Often some of the family businesses actually involved in the crafting are mobile,  also traveling to other parts. The annual schedule goes like this: In Gujarat, kites and manja (strong) are made  from August to January. Immediately after Uttarayan, some families move to UP, where they start with the same work for Ganga Dusshera festival which falls in June-end.” Once done with the ten-day Ganga Dusshera festival, the same group can moves to Delhi for two months (July-August), as kite flying is observed in Delhi on August 15 every year. While these families work hard, the returns are minimal. “During the eight months of work in Gujarat, the gross earnings reach Rs1 lakh, against a gross expenditure around Rs 40,000,” disclosed another manufacturer, who makes and sells kites in Kalupur. This implies an approximate income of about Rs 7,500 per month, on which the entire family depends. Each member of the family specialises in different activities. “Kite-making is laborious and cannot be done by machine. While my brother is quick in cutting paper/plastic, I do the work of sticking the thin sticks on it and my brother ties the tail to it. This way, we make around 1,000-1,500 kites in a day,” says another resident of the Jamalpur area.
 
The economics works something like this. Charges of the paper for one thousand kites is Rs 1,000 and labour charges approximate Rs 600 (per 1,000 kites).The break-up is elaborate but includes cutting of paper, threading on the kite, attaching the round/curved frame and final stick links, finishing etc. The rate at which the manufacturer sells to the wholesaler is between Rs 2,000-2,500 per 1,000 kites after incurring a cost of Rs 1600 per thousand kites. The profit therefore is between forty paise to ninety paise per kite. A pittance for the actual skilled worksmith and manufacturer; higher for the stockist and retailer. A kite can sell at Rs four to five in retail markets depending on the size.
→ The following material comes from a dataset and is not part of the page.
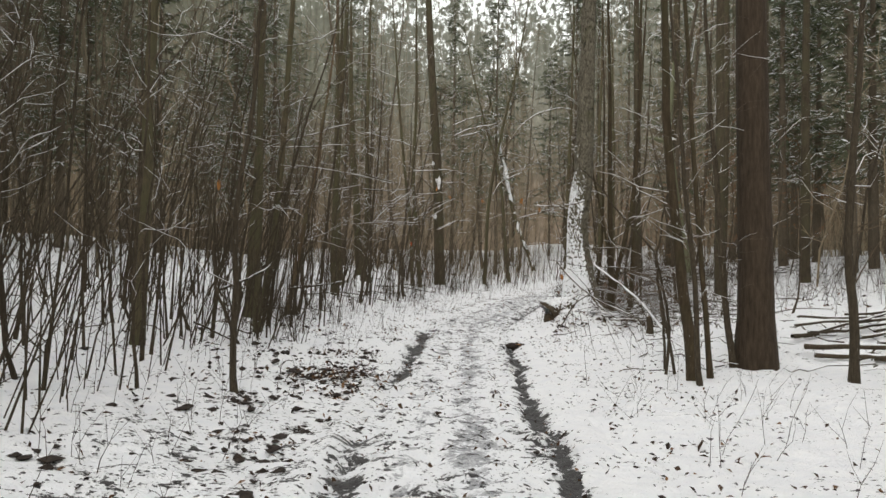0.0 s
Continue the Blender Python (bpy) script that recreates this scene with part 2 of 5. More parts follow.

Gujarat unfortunately known for its intra-community divide drops this side of its identity when it comes to doing business. “In 1992 and again in 2002 when communal sentiments were at their height, for a few months relations are strained,” says Umarbhai. Then things return to the proverbial, businesslike normal.
 
While the kites of Rampur, Jaipur and Jodhpur are famously made from other materials, the kagaz ki kalaakaari (art of paper made kites that fly high and far) rests solely with the women and men, Muslims, of Ahmedabad. Manufacturers sell to the stockists (wholesalers) from all over Gujarat; Umarbhai’s stock goes as far as stockists in Nadiad, Kalol and nearby Kalupur: Kalaa hamare haath mein hai, Vyapaar unke haat mein. (The manufacturing is with us, the trade is in Hindu hands)
 
The months after Diwali (around October-November each year) and Uttarayan ( kite flying festival on the occasion of Makar Sakranti) are the busiest. Each home, depending on the capacity of the women members, makes as many as 4-10,000 kites and is paid per piece). Designs are carefully chosen and dished out. While the paper-cutting. Designing and pasting is a Gujarati skill, the dori rangna (colouring of the maanjha, the string that flies the kites) is a skill handled by kaarigars (skilled worksmiths) from Kolkatta. Though many of these are Muslims, some are not; they come and station themselves in Ahmedabad for the tricky and skilled task of mixing ground glass paste and colours that are then coated on the strong that flies the kites. The proportion of the mix is crucial: too much can sear fingers that fly the kites, and too little glass can make you fail the Uttarayan  test: flying the kite and cutting down the one of your opponent. The most famous doris are from Bareilly and Surat. The Bareilly dori is available in markets there. the dori worksmiths from Kolkatta come in to Gujarat. But the final product is pasted together in and around Ahmedabd’s Jamalpur. Before they are flown high up in the sky.